I received my first letter of rejection as a writer a few weeks ago. Months before, I submitted one of my favorite things I’ve ever written to a literary arts journal for the first time. I don't know if I was expecting anything to come of my submission, but regardless of my chances of acceptance, it definitely stung to see the title of my piece next to the words “was not chosen.”
As a burgeoning writer, I knew that rejection was something I would inevitably have to deal with in my career sooner or later. But, also as a writer, I often think my work is a lot better than it is, and at times, fail to see that I have unrealistic expectations for it. Nonetheless, I’m a person who is embarrassingly easy to crush, and so I should’ve been more prepared for the blow. It’s over now, though, and as the great sage Sheryl Crow once said, “the first cut is the deepest.”
I’m not going to tell you how to deal with the rejections you’ll get as a writer, because I myself have just barely begun my journey of submission; I haven’t yet experienced the glory of acceptance, and I don’t necessarily know if my pursuits as a writer will ever pay off in the real world. And, to be honest, I think I dealt with my first rejection in a pretty destructive way—you shouldn't take advice from me. What I will try to do, though, is help you feel less alone if you’re in the same dark, hopeless place of what feels like infinite inadequacy that I was in a few weeks ago.
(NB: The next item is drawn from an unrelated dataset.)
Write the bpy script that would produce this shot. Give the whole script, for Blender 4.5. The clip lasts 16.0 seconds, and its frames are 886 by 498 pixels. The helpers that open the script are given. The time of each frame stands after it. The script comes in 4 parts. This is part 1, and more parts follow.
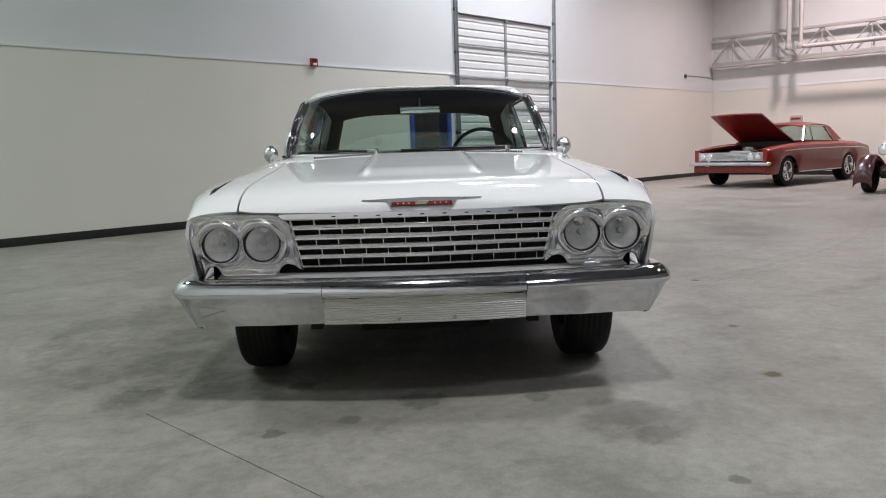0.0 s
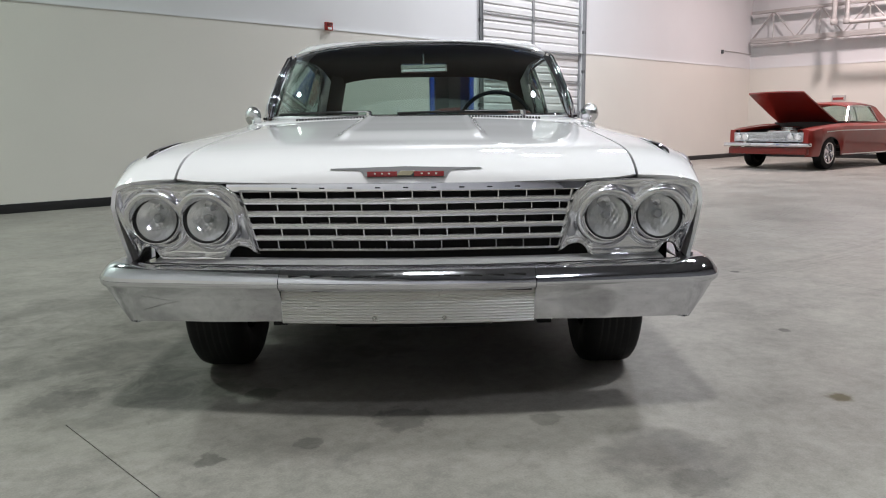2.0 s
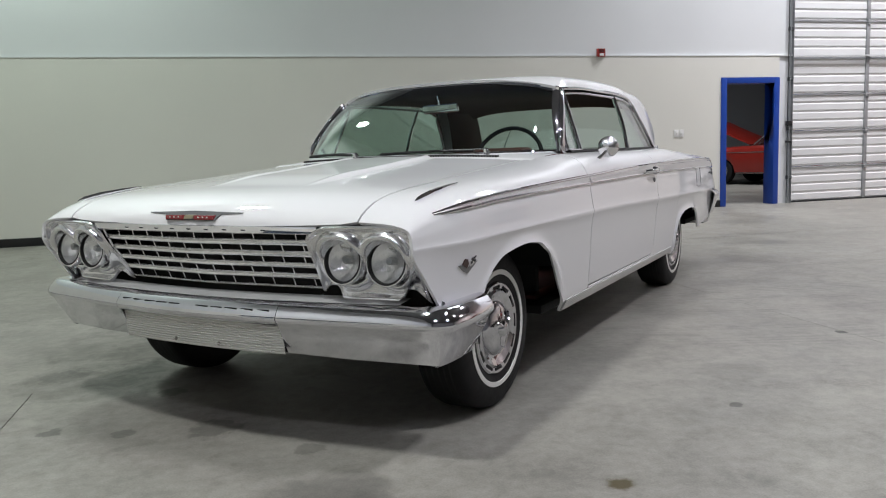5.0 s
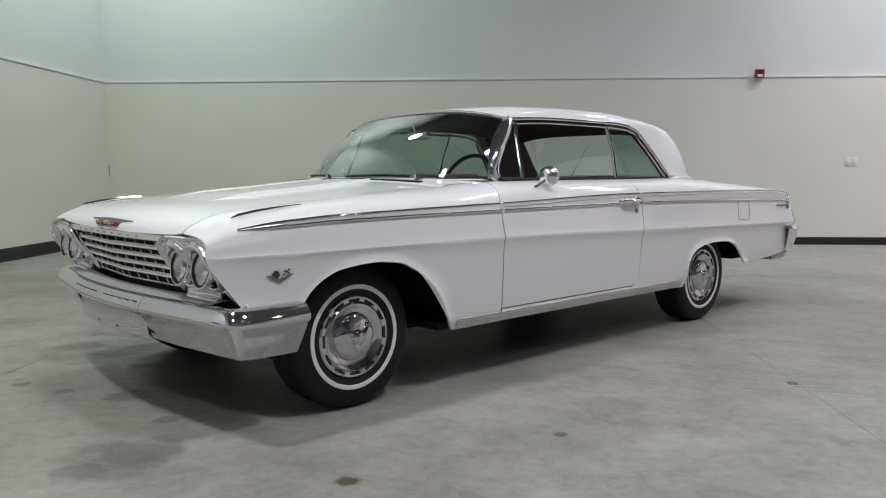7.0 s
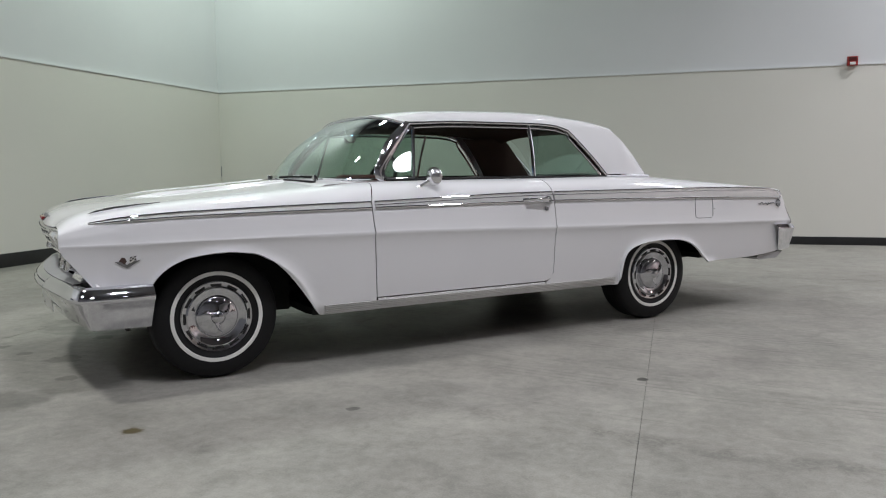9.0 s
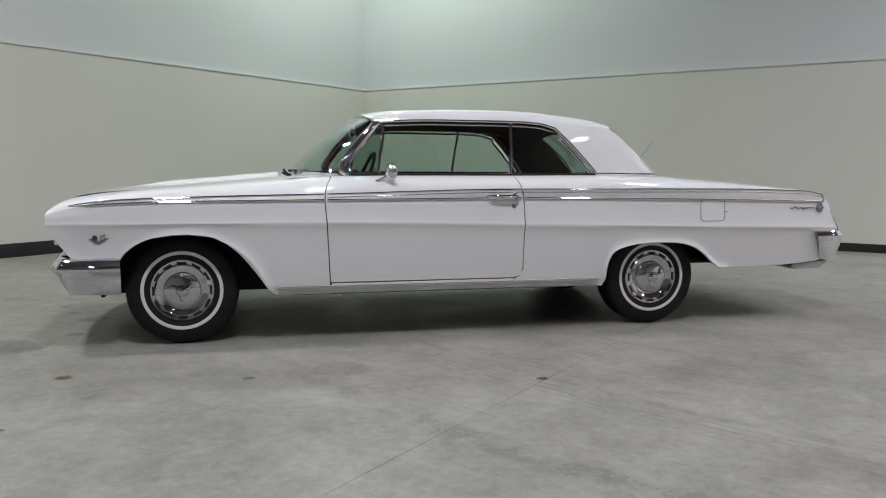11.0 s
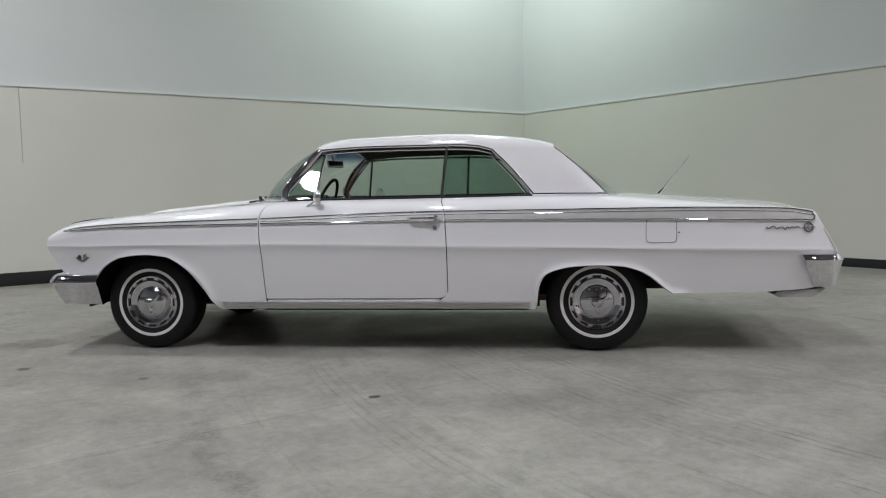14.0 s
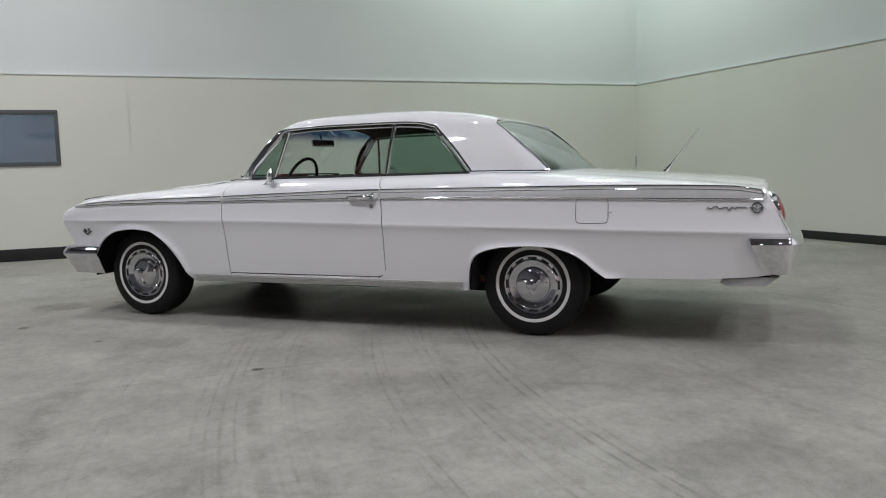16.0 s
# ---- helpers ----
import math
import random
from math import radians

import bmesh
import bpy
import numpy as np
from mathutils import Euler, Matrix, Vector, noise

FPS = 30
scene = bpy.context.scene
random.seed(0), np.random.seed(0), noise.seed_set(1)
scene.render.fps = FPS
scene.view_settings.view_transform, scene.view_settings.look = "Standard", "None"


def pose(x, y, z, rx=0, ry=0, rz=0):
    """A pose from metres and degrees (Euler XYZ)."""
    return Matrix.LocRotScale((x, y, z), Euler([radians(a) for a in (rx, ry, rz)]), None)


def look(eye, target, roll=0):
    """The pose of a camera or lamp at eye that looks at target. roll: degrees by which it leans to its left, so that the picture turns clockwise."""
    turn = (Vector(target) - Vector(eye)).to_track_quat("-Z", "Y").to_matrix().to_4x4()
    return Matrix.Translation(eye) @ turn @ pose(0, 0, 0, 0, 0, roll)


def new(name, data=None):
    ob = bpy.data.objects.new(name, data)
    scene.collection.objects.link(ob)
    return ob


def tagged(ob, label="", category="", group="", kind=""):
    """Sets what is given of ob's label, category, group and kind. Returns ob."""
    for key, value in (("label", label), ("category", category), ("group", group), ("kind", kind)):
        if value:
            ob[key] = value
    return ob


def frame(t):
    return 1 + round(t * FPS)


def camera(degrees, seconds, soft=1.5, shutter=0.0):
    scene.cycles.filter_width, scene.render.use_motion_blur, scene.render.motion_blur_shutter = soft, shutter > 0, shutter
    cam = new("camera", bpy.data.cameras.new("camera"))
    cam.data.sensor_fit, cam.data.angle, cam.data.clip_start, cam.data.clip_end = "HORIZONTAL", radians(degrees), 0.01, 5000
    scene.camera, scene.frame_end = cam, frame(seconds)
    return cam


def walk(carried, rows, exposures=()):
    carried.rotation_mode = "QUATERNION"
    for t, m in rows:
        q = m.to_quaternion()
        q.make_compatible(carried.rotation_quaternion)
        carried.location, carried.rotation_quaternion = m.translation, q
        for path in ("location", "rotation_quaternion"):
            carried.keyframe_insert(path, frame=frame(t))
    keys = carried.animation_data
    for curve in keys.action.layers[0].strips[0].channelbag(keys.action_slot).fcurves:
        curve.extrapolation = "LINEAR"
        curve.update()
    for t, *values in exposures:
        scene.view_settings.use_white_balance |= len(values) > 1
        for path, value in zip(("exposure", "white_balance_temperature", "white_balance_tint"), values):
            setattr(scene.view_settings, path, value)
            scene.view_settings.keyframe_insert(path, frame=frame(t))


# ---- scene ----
cam = camera(59.6, 16.0, 1.1)
PATH = [
    (0, (-0.019, -3.751, 1.029), (0.044, -1.769, 0.77), -1.8),
    (0.5, (-0.006, -3.56, 0.992), (-0.007, -1.58, 0.707), -2.6),
    (1, (0.011, -3.364, 0.972), (0.034, -1.388, 0.67), -2.2),
    (1.5, (0.023, -3.206, 0.967), (0.065, -1.232, 0.651), -1.4),
    (2, (0.114, -3.128, 0.968), (0.113, -1.153, 0.65), -0.6),
    (2.5, (0.388, -3.095, 0.969), (0.164, -1.126, 0.697), -1.4),
    (3, (0.705, -3.052, 0.989), (0.44, -1.09, 0.705), -0.9),
    (3.5, (1.041, -2.978, 1.019), (0.633, -1.041, 0.733), -1.2),
    (3.7, (1.187, -2.946, 1.021), (0.675, -1.033, 0.736), -1.6),
    (5.8, (2.767, -2.506, 1.017), (1.593, -0.903, 0.787), -1.0),
    (6, (2.909, -2.434, 1.029), (1.686, -0.868, 0.8), -0.8),
    (6.5, (3.266, -2.208, 1.034), (1.92, -0.744, 0.824), -0.8),
    (7, (3.594, -1.991, 1.037), (2.132, -0.64, 0.843), -0.1),
    (7.5, (3.925, -1.768, 1.059), (2.362, -0.534, 0.876), -0.1),
    (8, (4.257, -1.518, 1.046), (2.615, -0.39, 0.867), -0.3),
    (8.5, (4.561, -1.225, 1.053), (2.891, -0.143, 0.861), 0.1),
    (8.7, (4.676, -1.098, 1.047), (2.983, -0.05, 0.853), -0.2),
    (10.8, (5.549, 0.333, 1.067), (3.618, 0.802, 0.845), 0.1),
    (11, (5.601, 0.48, 1.056), (3.663, 0.928, 0.844), 0.3),
    (11.5, (5.721, 0.852, 1.056), (3.764, 1.209, 0.857), 0.7),
    (12, (5.764, 1.169, 1.065), (3.796, 1.471, 0.876), 0.6),
    (12.5, (5.814, 1.516, 1.064), (3.827, 1.665, 0.883), -0.3),
    (13, (5.853, 1.902, 1.063), (3.861, 1.854, 0.888), -0.8),
    (13.5, (5.853, 2.305, 1.067), (3.866, 2.143, 0.901), -1.2),
    (14, (5.84, 2.724, 1.055), (3.864, 2.452, 0.902), -1.2),
    (14.5, (5.779, 3.116, 1.049), (3.82, 2.741, 0.899), -1.7),
    (15, (5.694, 3.535, 1.028), (3.763, 3.04, 0.865), -2.1),
    (15.5, (5.537, 3.922, 1.037), (3.644, 3.303, 0.852), -2.1),
    (16, (5.376, 4.291, 1.03), (3.535, 3.537, 0.827), -1.6),
]
walk(cam, [(t, look(eye, target, roll)) for t, eye, target, roll in PATH],
     ((0.0, 0.06), (1.5, 0.23), (2.5, 0.24), (4.7, 0.16), (8.5, 0.10), (11.0, 0.08), (14.0, 0.05), (16.0, 0.05)))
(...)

It’s a shame that everything is digitalized nowadays, because we can’t exactly make shrines out of our piles of rejections, tack them on the wall like Stephen King did, and make it our motivation to prove we’re worthy. Instead, we just get emails now. Digital, impersonal rejections whose mere essence feels like it undermines the soul you poured into your work.
When I first opened the email that informed me my piece wasn’t accepted, I immediately fought the tears filling my eyes, hot with disappointment. I think that was my first mistake. I pretended like it didn’t hurt—in fact, I played it off like I was almost happy about it. I texted my mom and told my friends as though I was proud, just because breaking the news to people was the last thing I wanted to do—like playing it off as though it wasn’t a big deal would make it matter less to me. In short, it didn’t work. In terms of the stages of grief, I was in denial.
The next day, I was in shambles. At first I cried, and then I got angry—at myself, at the people who rejected me, at my essay for not being good enough. I felt like a failure as a writer, and so I wrote. I sat down with my laptop and vented everything I was feeling to the blank document. It’s an odd thing, doing the act you think you’re incapable of in order to feel better about your incapability; I’m not sure it helped.
In the end, the only thing that really made me feel better about my rejection was the passage of time. As the present gets farther away from the day of your devastation, it gets easier to see things more objectively—I've realized since then that maybe the essay I submitted isn’t representative of my best work any longer.
And so, I’m faced with a question: Abandon my piece, or somehow make it better? I still haven’t made a decision as to what I should do, but the question of revision versus desertion has forced me to analyze my writing in a new way. I realized that I had written the piece I submitted for myself—it does what I always wanted it to do, and it conveys the feeling I spent hours trying to communicate. This essay was one of the first pieces of writing I, on my own, felt entirely motivated to improve. I knew I was onto something meaningful as soon as I began to write it; the words flowed from someplace new, someplace where they didn’t feel contrived, but instead unusually genuine. I loved and will continue to love that essay, regardless of its rejection.
This is also when I realized something I’d been told before but hadn’t really considered: I don’t have to write for anyone but myself. Writing isn’t just a career choice or a casual pastime for me, it’s also a form of self-development. I love to make my life into art, to find significance in the mundane, to give voice to the ineffable. No rejection letter will ever take the power of prose away from me.